The vast airspace over the Russian frontier and the combat-ready atmosphere of the Cold War required the Soviet Army to keep large collections of mobile surface to air missile platforms on hand. To further its reach, these systems were often times sold overseas to allied nations or satellite parties within the Soviet sphere of influence - intended to create all manner of headaches for Western warplanners, primarily the Americans. In 1970, the Soviet Army ushered in the SA-6 "Gainful" tracked mobile missile-based anti-aircraft system to counter low-to-medium flying threats - principally low-flying aircraft and helicopters. In the early 1970s, however, thought was already being given to complementing the existing system with a more advanced type capable of engaging all manner of threats at medium altitudes including cruise missiles. In 1972, Soviet government commissioned for such a system and its design would serve both land- and sea-based assets - the former in its basic tracked form and the latter in launcher only.
One of the key design detriments of the SA-6 Gainful series was multiple launchers reliant on a single fire control radar. The new missile system would, therefore, feature its own integrated fire control radar for improved tactical value. The 9M38 "Buk" missile was designed for placement atop a tracked chassis containing six double-tired road wheels to a track side with a rear-mounted drive sprocket. The completed system would sport a 360-degree traversing launch platform (with powered elevation) mounting 4 x 9M38 missiles.
The new missile system was evaluated during a period spanning 1977 into 1979 to which limited examples made their way into Soviet Army service in time until the system was formally cleared for service in 1980 (designated as the "9K37-1 Buk-1"). The requisite navalized variant became the 3S-90 "Uragan" and this followed in 1983. Recognition by NATO observers in the West produced the SA-11 "Gadfly" designation.

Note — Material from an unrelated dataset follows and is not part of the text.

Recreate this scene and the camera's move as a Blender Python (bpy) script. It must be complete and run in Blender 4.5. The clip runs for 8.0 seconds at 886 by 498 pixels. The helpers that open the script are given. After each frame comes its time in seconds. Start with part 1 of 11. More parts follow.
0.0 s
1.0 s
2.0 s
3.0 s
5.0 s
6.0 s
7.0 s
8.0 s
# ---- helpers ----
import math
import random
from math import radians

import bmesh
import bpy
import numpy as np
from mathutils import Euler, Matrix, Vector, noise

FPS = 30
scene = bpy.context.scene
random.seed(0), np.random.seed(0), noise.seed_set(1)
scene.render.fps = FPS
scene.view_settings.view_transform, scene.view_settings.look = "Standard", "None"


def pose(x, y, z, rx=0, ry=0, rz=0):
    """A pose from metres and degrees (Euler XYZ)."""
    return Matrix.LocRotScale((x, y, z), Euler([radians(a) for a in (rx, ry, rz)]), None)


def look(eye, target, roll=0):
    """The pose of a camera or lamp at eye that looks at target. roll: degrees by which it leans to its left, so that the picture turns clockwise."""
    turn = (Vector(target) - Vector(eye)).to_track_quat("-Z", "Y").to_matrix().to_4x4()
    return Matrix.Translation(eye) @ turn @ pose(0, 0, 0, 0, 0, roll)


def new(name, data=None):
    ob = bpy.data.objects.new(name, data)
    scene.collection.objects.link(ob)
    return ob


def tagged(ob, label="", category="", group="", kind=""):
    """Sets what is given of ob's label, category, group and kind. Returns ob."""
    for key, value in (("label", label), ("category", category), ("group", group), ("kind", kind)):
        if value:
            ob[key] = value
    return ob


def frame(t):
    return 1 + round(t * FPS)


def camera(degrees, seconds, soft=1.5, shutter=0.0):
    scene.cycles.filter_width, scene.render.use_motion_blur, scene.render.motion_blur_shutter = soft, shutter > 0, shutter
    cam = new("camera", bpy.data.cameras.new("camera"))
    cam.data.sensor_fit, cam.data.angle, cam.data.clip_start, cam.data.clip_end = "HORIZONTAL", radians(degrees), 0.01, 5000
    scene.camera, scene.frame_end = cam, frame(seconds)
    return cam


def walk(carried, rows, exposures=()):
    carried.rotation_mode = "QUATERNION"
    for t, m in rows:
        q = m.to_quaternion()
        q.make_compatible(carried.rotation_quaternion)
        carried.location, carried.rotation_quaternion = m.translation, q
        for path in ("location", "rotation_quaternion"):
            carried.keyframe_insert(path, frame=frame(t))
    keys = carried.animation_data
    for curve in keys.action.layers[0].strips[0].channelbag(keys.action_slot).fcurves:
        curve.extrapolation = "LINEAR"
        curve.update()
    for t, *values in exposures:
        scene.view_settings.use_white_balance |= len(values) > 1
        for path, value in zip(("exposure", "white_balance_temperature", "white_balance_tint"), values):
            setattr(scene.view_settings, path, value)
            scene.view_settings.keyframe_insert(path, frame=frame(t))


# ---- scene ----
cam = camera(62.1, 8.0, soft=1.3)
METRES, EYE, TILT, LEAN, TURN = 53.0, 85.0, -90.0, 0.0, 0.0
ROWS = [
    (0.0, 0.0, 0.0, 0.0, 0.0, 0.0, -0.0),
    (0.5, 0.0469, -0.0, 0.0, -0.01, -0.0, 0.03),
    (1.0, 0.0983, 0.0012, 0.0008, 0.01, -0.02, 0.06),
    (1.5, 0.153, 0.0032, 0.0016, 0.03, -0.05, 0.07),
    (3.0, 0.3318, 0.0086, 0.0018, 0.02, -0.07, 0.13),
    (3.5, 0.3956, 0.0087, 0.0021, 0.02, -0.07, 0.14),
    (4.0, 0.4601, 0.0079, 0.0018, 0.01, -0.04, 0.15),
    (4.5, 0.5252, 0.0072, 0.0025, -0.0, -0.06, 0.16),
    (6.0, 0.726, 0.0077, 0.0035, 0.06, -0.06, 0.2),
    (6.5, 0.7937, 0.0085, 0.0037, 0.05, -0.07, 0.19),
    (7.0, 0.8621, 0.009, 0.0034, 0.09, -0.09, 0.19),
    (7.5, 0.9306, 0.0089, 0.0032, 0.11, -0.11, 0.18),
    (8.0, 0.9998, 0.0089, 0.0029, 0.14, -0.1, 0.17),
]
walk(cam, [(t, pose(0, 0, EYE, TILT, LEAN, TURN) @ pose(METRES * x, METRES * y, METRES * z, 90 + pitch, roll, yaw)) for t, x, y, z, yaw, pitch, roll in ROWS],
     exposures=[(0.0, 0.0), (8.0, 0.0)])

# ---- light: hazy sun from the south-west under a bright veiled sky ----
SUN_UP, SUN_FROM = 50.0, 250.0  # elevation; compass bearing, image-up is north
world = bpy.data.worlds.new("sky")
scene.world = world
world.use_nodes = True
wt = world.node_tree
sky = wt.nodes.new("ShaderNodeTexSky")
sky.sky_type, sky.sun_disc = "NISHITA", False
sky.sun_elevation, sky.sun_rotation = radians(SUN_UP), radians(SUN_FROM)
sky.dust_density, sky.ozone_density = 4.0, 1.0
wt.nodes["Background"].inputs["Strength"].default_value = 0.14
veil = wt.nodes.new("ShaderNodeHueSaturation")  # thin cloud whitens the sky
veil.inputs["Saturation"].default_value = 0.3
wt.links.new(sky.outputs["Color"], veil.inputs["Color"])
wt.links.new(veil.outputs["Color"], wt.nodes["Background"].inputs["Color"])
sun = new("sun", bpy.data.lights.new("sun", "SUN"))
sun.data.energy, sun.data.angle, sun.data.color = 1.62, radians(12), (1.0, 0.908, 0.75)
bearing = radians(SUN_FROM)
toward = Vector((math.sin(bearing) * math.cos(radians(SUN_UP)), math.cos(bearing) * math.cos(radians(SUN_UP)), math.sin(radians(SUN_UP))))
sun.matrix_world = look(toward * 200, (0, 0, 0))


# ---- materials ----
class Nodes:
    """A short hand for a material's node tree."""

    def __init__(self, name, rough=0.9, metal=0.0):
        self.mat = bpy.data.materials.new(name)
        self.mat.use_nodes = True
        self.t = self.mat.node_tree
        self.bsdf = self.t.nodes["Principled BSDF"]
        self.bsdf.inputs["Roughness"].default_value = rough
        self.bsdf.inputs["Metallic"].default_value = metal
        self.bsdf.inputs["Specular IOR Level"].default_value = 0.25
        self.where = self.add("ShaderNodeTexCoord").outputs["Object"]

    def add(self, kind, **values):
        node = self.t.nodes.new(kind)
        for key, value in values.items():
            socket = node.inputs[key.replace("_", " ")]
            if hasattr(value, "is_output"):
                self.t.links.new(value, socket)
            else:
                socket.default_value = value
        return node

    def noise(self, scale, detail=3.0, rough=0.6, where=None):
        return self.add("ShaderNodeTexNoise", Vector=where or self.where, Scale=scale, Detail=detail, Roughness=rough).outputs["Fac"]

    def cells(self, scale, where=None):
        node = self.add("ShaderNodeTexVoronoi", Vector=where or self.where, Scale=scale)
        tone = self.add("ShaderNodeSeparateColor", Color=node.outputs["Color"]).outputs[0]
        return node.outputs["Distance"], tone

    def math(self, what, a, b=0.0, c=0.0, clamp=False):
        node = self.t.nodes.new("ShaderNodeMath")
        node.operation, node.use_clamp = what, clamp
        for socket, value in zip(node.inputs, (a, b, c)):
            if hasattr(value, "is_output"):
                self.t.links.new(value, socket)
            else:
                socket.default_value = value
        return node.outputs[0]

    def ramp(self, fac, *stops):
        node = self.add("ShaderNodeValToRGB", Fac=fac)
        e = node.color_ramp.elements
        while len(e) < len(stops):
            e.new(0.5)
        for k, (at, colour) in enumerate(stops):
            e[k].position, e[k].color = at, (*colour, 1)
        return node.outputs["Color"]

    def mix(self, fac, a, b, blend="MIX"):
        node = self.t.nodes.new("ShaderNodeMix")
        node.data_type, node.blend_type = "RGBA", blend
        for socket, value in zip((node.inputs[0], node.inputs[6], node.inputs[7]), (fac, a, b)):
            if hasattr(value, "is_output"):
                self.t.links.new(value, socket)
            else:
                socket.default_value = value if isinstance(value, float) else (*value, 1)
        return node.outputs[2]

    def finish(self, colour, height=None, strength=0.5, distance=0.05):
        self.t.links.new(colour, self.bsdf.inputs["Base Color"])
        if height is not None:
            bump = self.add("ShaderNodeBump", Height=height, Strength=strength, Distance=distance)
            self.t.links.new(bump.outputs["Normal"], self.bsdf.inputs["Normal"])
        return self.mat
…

The complete systems package was designed around the 9M38 missile (later the 9M317 missile) which was powered by a solid propellant rocket motor. It sported an operational range out to 20 miles with a defended airspace up to 46,000 feet. The missile relied upon a semi-active radar homing guidance suite and detonated through a radar-based proximity fuse utilizing a fragmentation-high-explosive warhead in the nose cone. Stabilization fins were noted along the missile sides. Overall weight of individual missiles was 700kg. Each missile sported a running length of 5.55 meters. The benefit of such a system was its capability to be fired from various launch platforms not limited to a mobile, land-based vehicle. As such, fixed and naval variants could be developed from the basic design.
By 1983, the 9K37 family was modernized which subsequently led to development and acceptance of and improved missile with improved radar and further protection from enemy jamming signals intended to disrupt the service. The Soviet Army formally adopted this version in 1983 and an export mark then followed. Another modernization effort introduced an improved missile type - the 9M317 - that saw acceptance in 1998 and forced NATO to create the all-new SA-17 "Grizzly" designation to differentiate the two major production types. The Grizzly had the capability to track and intercept ballistic missiles in-air so range, accuracy and power were all improved. The land-based variant also ushered in an equivalent navalized form. A new missile with advanced capabilities was introduced in 2007. A vertical launch unit has also been developed.
9K37 weapons were credited with the downing of at least four Georgian aerial drones during the fighting between Russia and Georgia during the South Ossetia War of 2008. Conversely, Georgian 9K37 systems downed four Russian aircraft in turn. During the conflict, the 9K37 proved its value to a very good extent. Despite its 1970s origins, the modernized forms could still keep pace with more modern aircraft and their respective countermeasures.
Belarus and China have both produced localized copies of the Soviet/Russian 9K37 missile defense family. Both have been modernized in their own respective ways to keep them viable on the modern battlefield. Global operators of the Soviet/Russian design proper have included Belarus, China, Cyprus, Egypt, Finland, Georgia (by way of Ukraine), North Korea, Syria, Ukraine, and Venezuela. Russia maintains approximately 250 examples on hand.